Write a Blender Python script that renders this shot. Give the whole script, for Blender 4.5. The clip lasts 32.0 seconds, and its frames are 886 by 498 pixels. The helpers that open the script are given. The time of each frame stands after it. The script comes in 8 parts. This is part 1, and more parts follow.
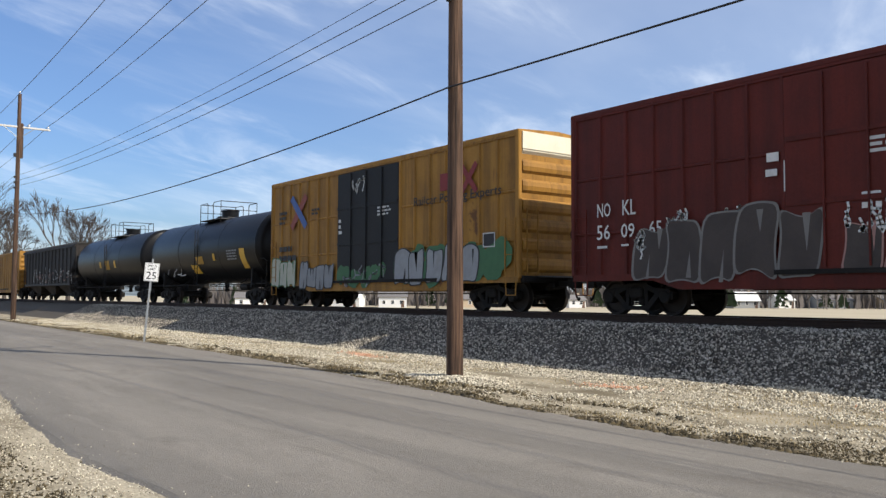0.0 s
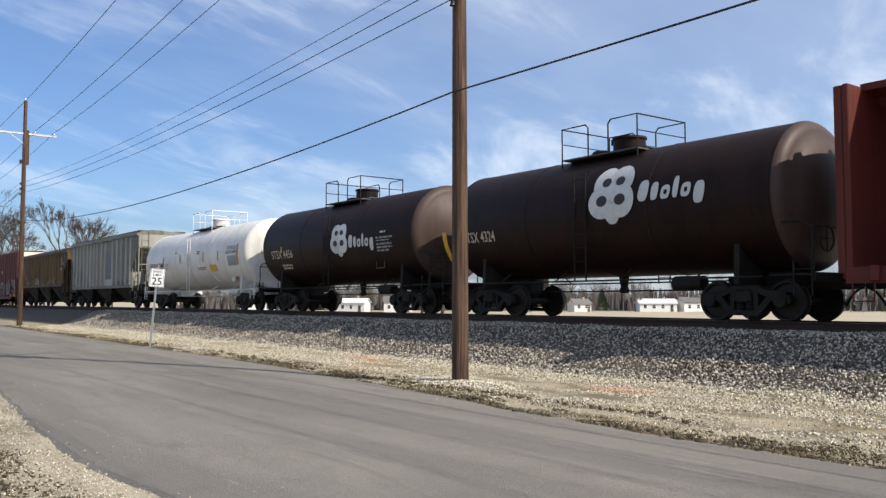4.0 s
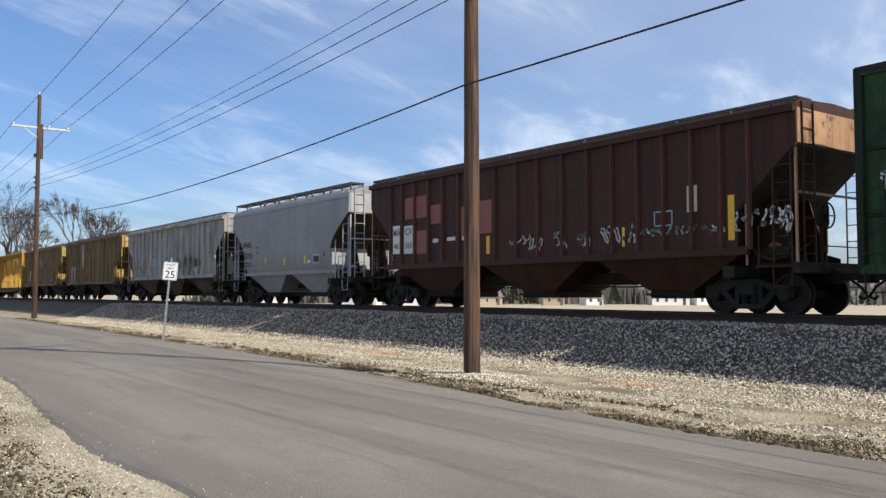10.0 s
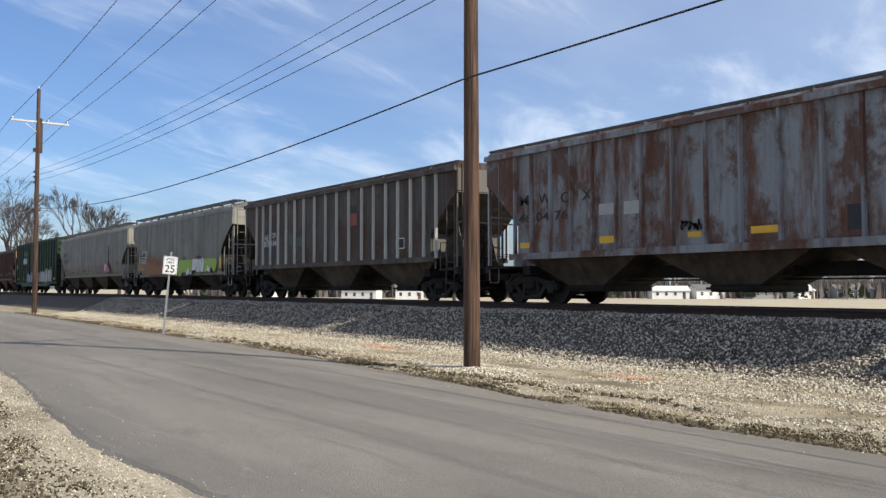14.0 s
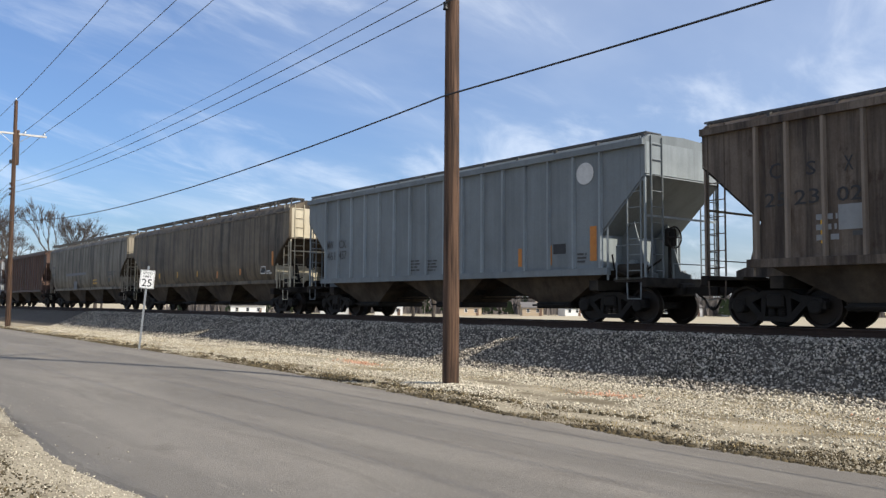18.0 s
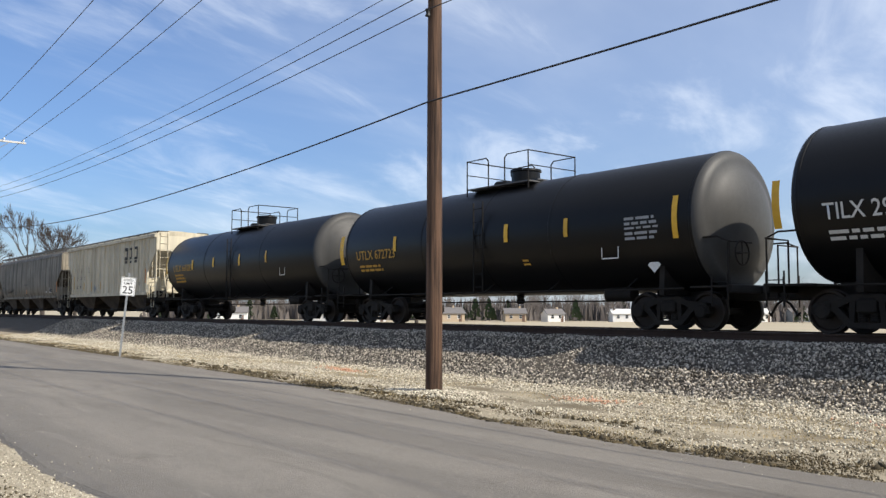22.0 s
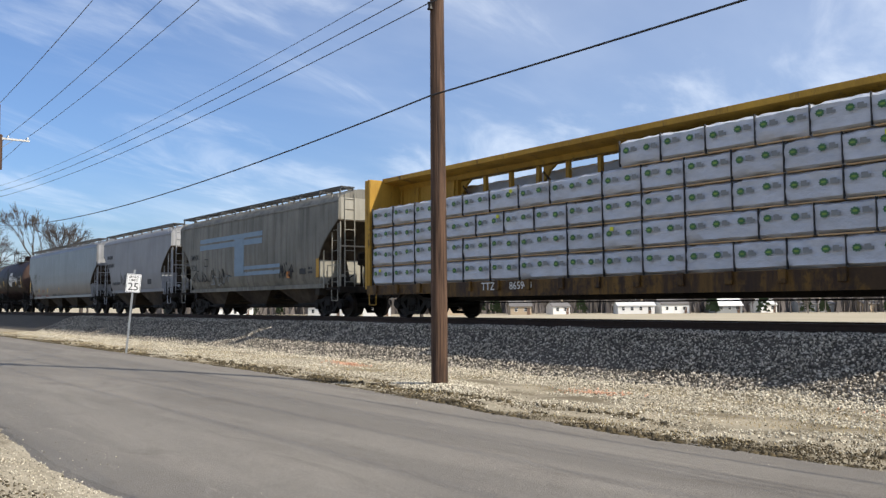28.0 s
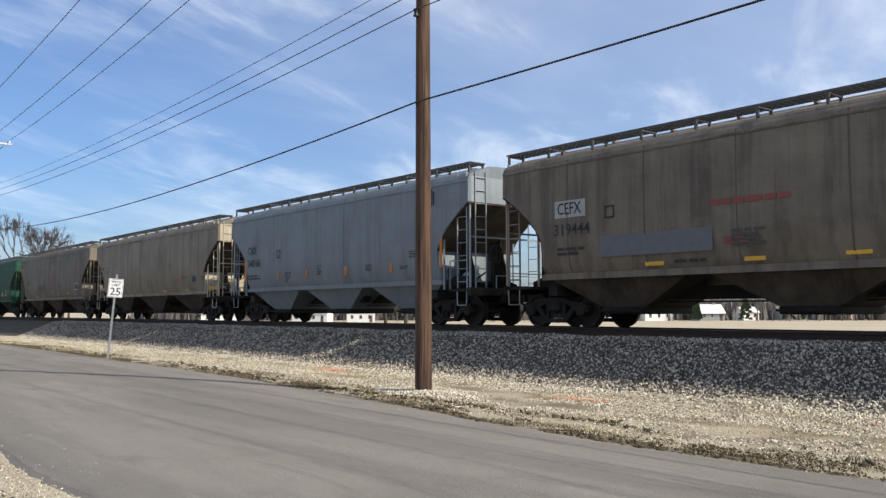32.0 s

* * * * * * *

Written instruction
Your task is to reproduce all of the material exactly. The pictures stay out.

The answer
Write a Blender Python script that renders this shot. Give the whole script, for Blender 4.5. The clip lasts 32.0 seconds, and its frames are 886 by 498 pixels. The helpers that open the script are given. The time of each frame stands after it. The script comes in 8 parts. This is part 1, and more parts follow.
0.0 s
4.0 s
10.0 s
14.0 s
18.0 s
22.0 s
28.0 s
32.0 s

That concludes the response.